4. The only question which remains is whether the words include also the Court to which execution is transferred. Now, the principal argument of Mr. Shastry, who appears on behalf of the judgment-debtor, is that the words 'the Court' are very wide. In their ordinary sense they would include not only the Court which passed a decree, but also the Court to which the decree is transferred for execution, because both are Courts. Consequently in case it is contended that the words only include the Court which passed the decree, then there must be something in the language of the section itself which restricts their meaning. Now, that is obviously correct. But one thing which restricts the meaning of the word 'Court' is, as I have already mentioned, the definite article which indicates that what is contemplated is the Court which is referred to already, and the Court which has been referred to already is undoubtedly the Court which passed the decree. In the second instance, as was pointed out by their Lordships of the Nagpur High Court in Bilimoria v. Central Bank of India [1943] A.I.R. Nag. 340, F.B. ordinarily speaking an executing Court has not got power to alter or amend a decree, and if the Legislature intended to confer this power upon that Court one would expect it to use unmistakable language. That is especially so when by the same section it is intended to clothe the Court which passed the decree with the power to grant instalments. It seems obvious to me that in case it was contemplated that both the Courts should have the power, the Legislature would not have been content to use an expression like 'the Court' which, considering the context in which the words have been used, that is, they have been used in a section succeeding to sections in which only the trial Court has been referred to, are to say the least, ambiguous and clearer words would have been used to indicate that the Court to which the decree is transferred for execution also has got power to grant instalments.

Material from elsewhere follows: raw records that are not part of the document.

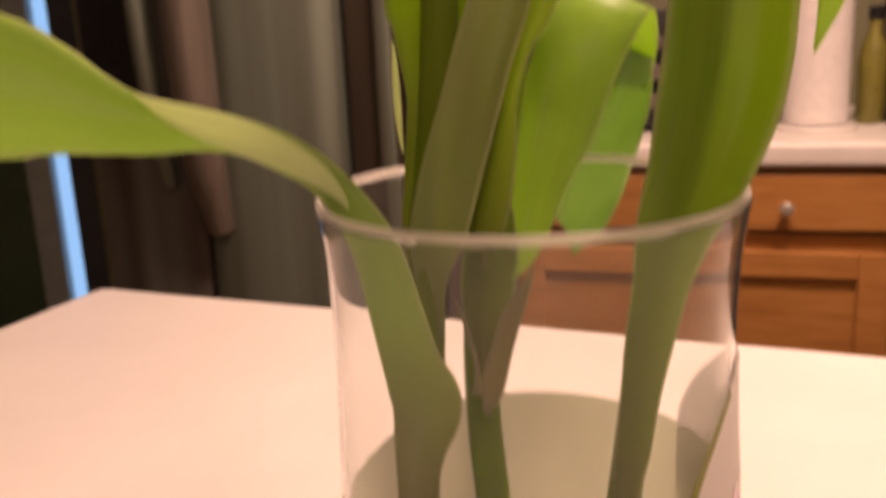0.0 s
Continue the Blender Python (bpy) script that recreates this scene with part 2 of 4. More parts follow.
    if foot:
        tx = nt.nodes.new("ShaderNodeMix")
        tx.data_type = "RGBA"
        tx.inputs["A"].default_value, tx.inputs["B"].default_value = (*through_color, 1), (*(c * 1.25 for c in foot), 1)
        nt.links.new(fm.outputs[0], tx.inputs["Factor"])
        nt.links.new(tx.outputs["Result"], nt.nodes["Translucent BSDF"].inputs["Color"])
    return m


LEAF = leaf_material("tulip_leaf", (0.12, 0.25, 0.015), (0.23, 0.39, 0.035), 0.42, (0.44, 0.64, 0.04), 0.2, (0.19, 0.19, 0.04), 0.7, 0.25, 0.75)
LEAF_PALE = leaf_material("tulip_leaf_waxy", (0.22, 0.37, 0.08), (0.39, 0.55, 0.19), 0.5, (0.56, 0.84, 0.16), 0.3, (0.20, 0.17, 0.045), 0.8, 0.5, 0.26)
LEAF_FOLD = leaf_material("tulip_leaf_underside", (0.58, 0.72, 0.36), (0.78, 0.87, 0.54), 0.5, (0.82, 0.94, 0.50), 0.1, None, 0.3, 0.15)
LEAF_GREY = leaf_material("tulip_leaf_grey_green", (0.22, 0.29, 0.09), (0.36, 0.43, 0.18), 0.5, (0.48, 0.62, 0.14), 0.2, (0.20, 0.24, 0.07), 0.8, 0.5, 0.4)
LEAF_MID = leaf_material("tulip_leaf_olive", (0.20, 0.32, 0.03), (0.36, 0.50, 0.08), 0.4, (0.52, 0.72, 0.10), 0.2, (0.17, 0.20, 0.03), 0.85, 0.15)
LEAF_BASE = leaf_material("tulip_leaf_base", (0.30, 0.27, 0.13), (0.43, 0.38, 0.22), 0.5, (0.42, 0.42, 0.2))
LEAF_BRIGHT = leaf_material("tulip_leaf_young", (0.23, 0.44, 0.035), (0.45, 0.67, 0.14), 0.36, (0.62, 0.92, 0.18), 0.12)
STEM = leaf_material("tulip_stem", (0.085, 0.165, 0.008), (0.19, 0.29, 0.03), 0.45, (0.26, 0.40, 0.03), 0.3, None, 0.0, 0.0)
LEAF_TIP = leaf_material("tulip_leaf_tip", (0.13, 0.30, 0.035), (0.25, 0.44, 0.08), 0.4, (0.36, 0.66, 0.08), 0.12)
BULB_SKIN = varied("bulb_brown_skin", [(0.3, (0.035, 0.017, 0.009)), (0.7, (0.10, 0.045, 0.02))], 60, rough=0.5, bump=0.5, stretch=(1, 1, 0.2))
BULB_FLESH = varied("bulb_cream_flesh", [(0.3, (0.10, 0.06, 0.03)), (0.48, (0.50, 0.41, 0.24)), (0.7, (0.82, 0.75, 0.56))], 110, rough=0.5, bump=0.3, stretch=(1, 1, 0.3))
ROOTS = varied("bulb_golden_roots", [(0.3, (0.44, 0.22, 0.03)), (0.5, (0.76, 0.48, 0.08)), (0.72, (0.90, 0.70, 0.24))], 150, rough=0.5, bump=0.4, stretch=(1, 1, 0.15))


def glossed(m, weight=0.6):
    """The clear film laid over the print."""
    b = m.node_tree.nodes["Principled BSDF"]
    b.inputs["Coat Weight"].default_value, b.inputs["Coat Roughness"].default_value, b.inputs["Coat IOR"].default_value = weight, 0.22, 1.45
    return m


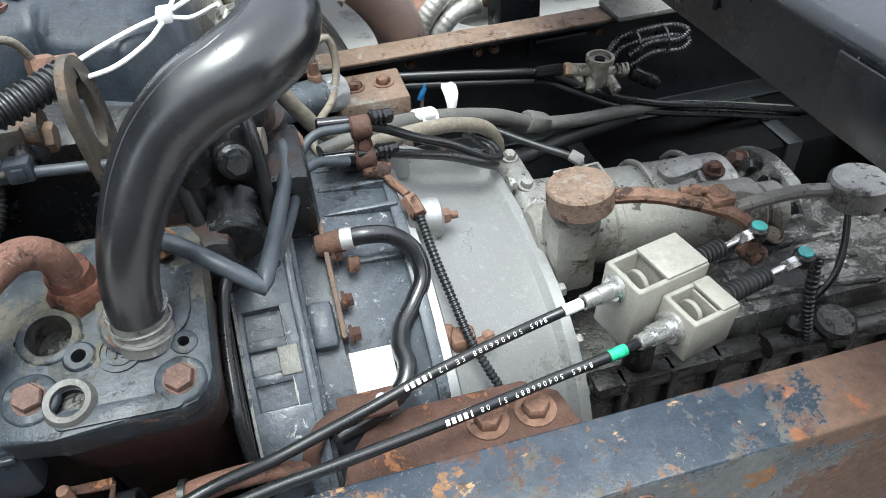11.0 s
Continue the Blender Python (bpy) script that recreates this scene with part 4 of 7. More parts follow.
bm = B()
prism(bm, [(-0.150, -0.004), (-0.140, -0.026), (-0.100, -0.030), (0.000, -0.025), (0.012, -0.021), (0.020, -0.013), (0.025, -0.004), (0.027, 0.006), (0.027, 0.140), (0.016, 0.156), (-0.120, 0.158), (-0.150, 0.130), (-0.150, 0.075), (-0.160, 0.060), (-0.160, 0.030), (-0.150, 0.022)], -0.042, 0.0, cm, 0.005)
PORTS = ((-0.103, 0.062, 0.0190, 0.030), (-0.079, 0.038, 0.0062, 0.02), (-0.128, 0.060, 0.0035, 0.015), (-0.078, 0.056, 0.003, 0.015), (-0.083, 0.066, 0.003, 0.015), (0.005, 0.034, 0.0048, 0.02), (-0.086, -0.002, 0.0125, 0.014))
head = part("compressor_head", rough_up(bored(bm, *[rod(on_head(u, v, -d), on_head(u, v, 0.03), r) for u, v, r, d in PORTS]), 0.0007, 60), "head_paint", comp, "corroded slate-grey cast head")
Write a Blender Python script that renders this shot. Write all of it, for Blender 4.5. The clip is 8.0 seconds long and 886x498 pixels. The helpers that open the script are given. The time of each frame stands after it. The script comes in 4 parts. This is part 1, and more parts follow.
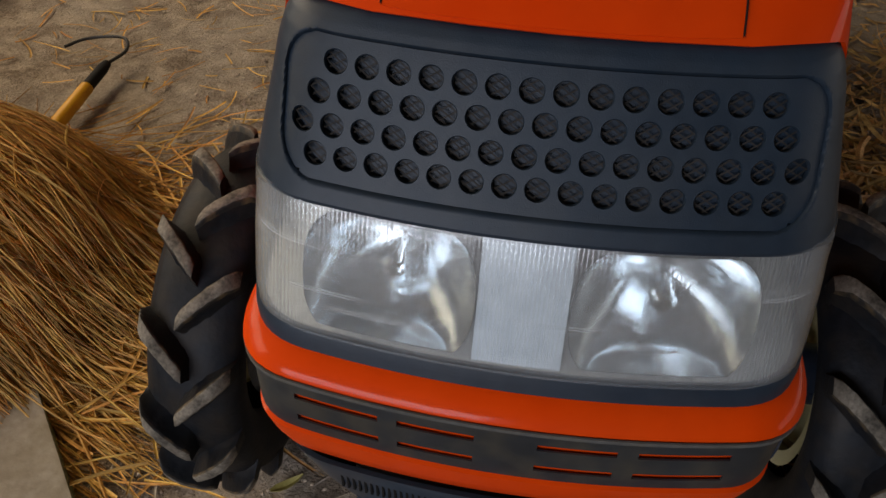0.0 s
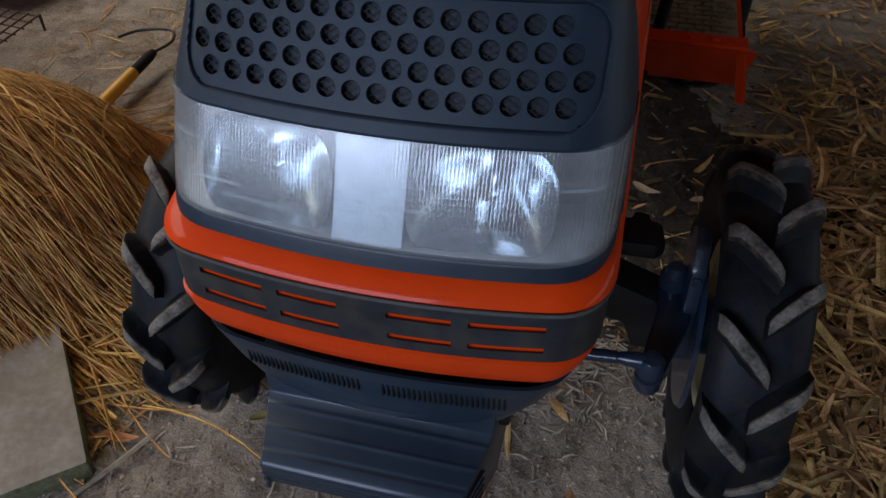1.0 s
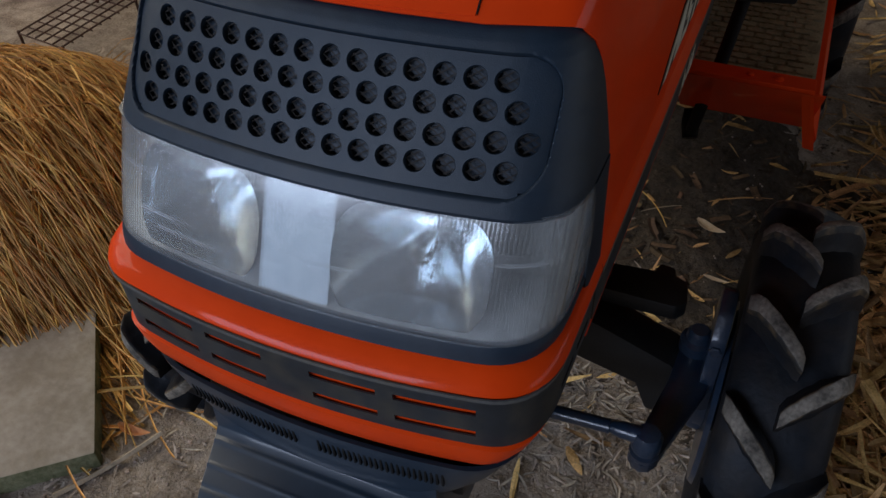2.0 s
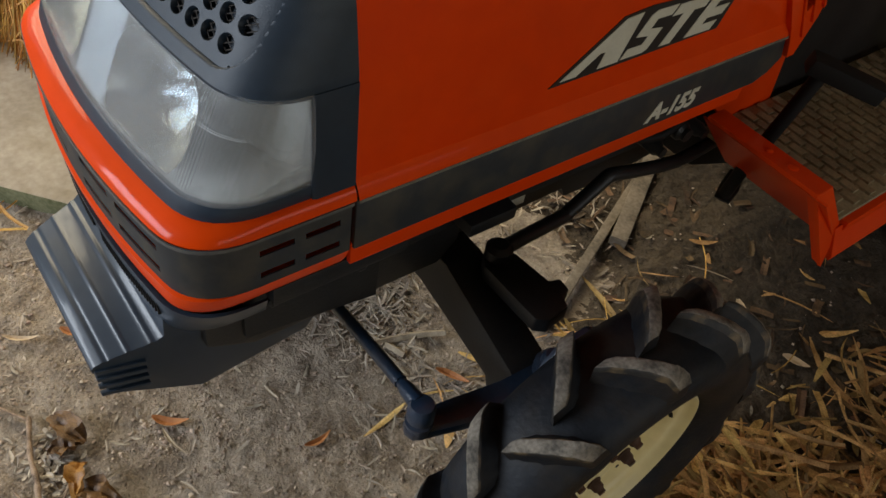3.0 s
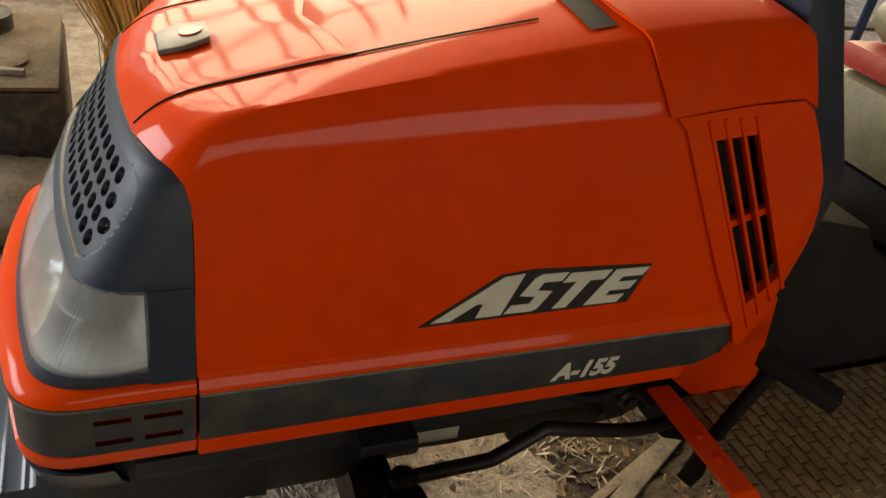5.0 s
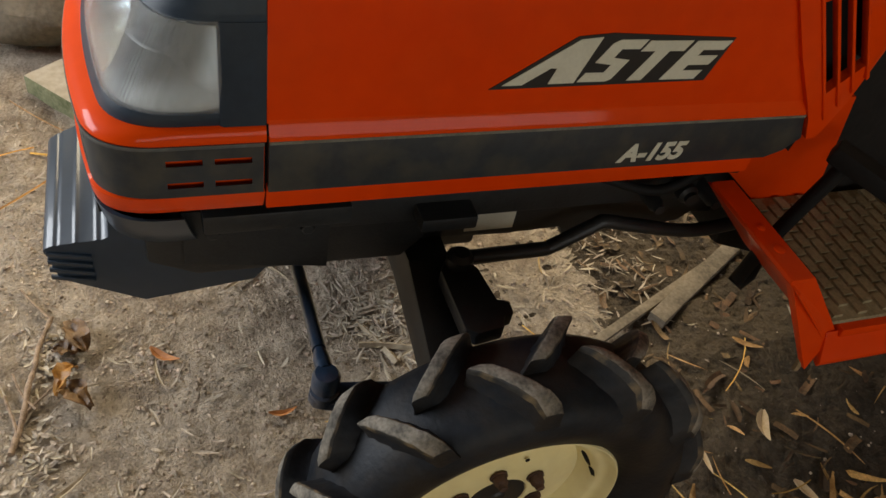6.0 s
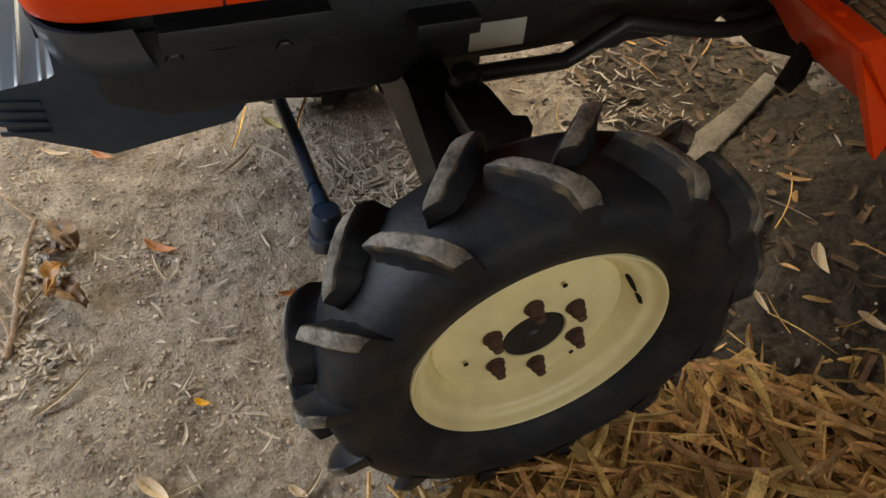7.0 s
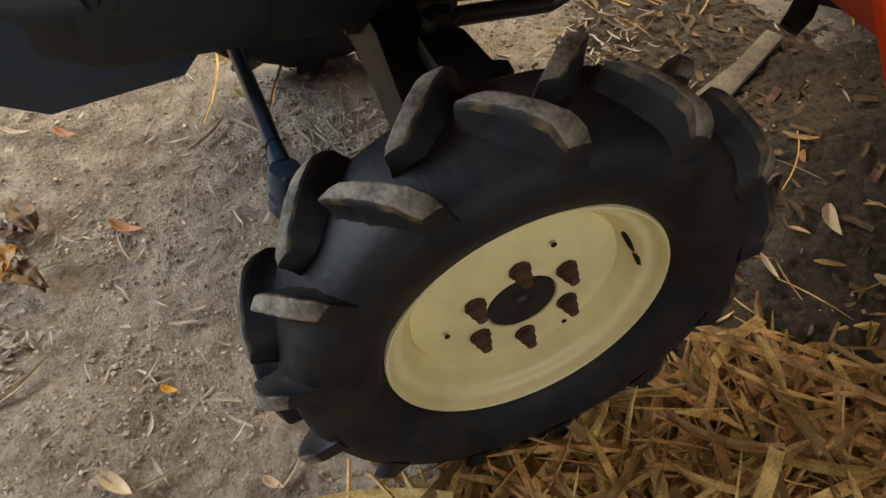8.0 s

5. It has got to be remembered, further, that it is not as if the Legislature has not got before it other enactments in which similar powers have been conferred. The Legislature had before it Section 20 of the Dekkhan Agriclturists' Relief Act, and though it is not an Act which was passed by that Legislature itself, it had got application to the Bombay State and it principally had application to that State. When Section 20 of that Act conferred power upon the executing Court to grant instalments, the words 'the Court' indeed were used; but the marginal note made it perfectly clear that this power can be used in execution. Having this enactment before it, in my view, if the Legislature had intended that the power to grant instalments should be possessed by the executing Court, it would not have rested with using the expression the Court.''

6. It is true that the executing Court has all the powers of the Court which passed the decree in executing it, but while Section 24 of the Bombay Money-lenders Act empowers the Court to grant instalments after it has passed a decree, it is unlike Section 20 of the Dekkhan Agriculturists' Relief Act in that it does not empower it to do so in execution. Instalments may be granted by a Court even when passing a decree and the power to grant instalments is not necessarily a power of execution. Section 42 of the Code of Civil Procedure does not, therefore, empower the Court to which a decree is transferred for execution to exercise the powers under Section 24 of the Bombay Money-lenders Act. The learned Judge before whom execution was going on was, therefore, quite right in holding that he had no power to grant instalments.

7. The appeal is, therefore, dismissed with costs.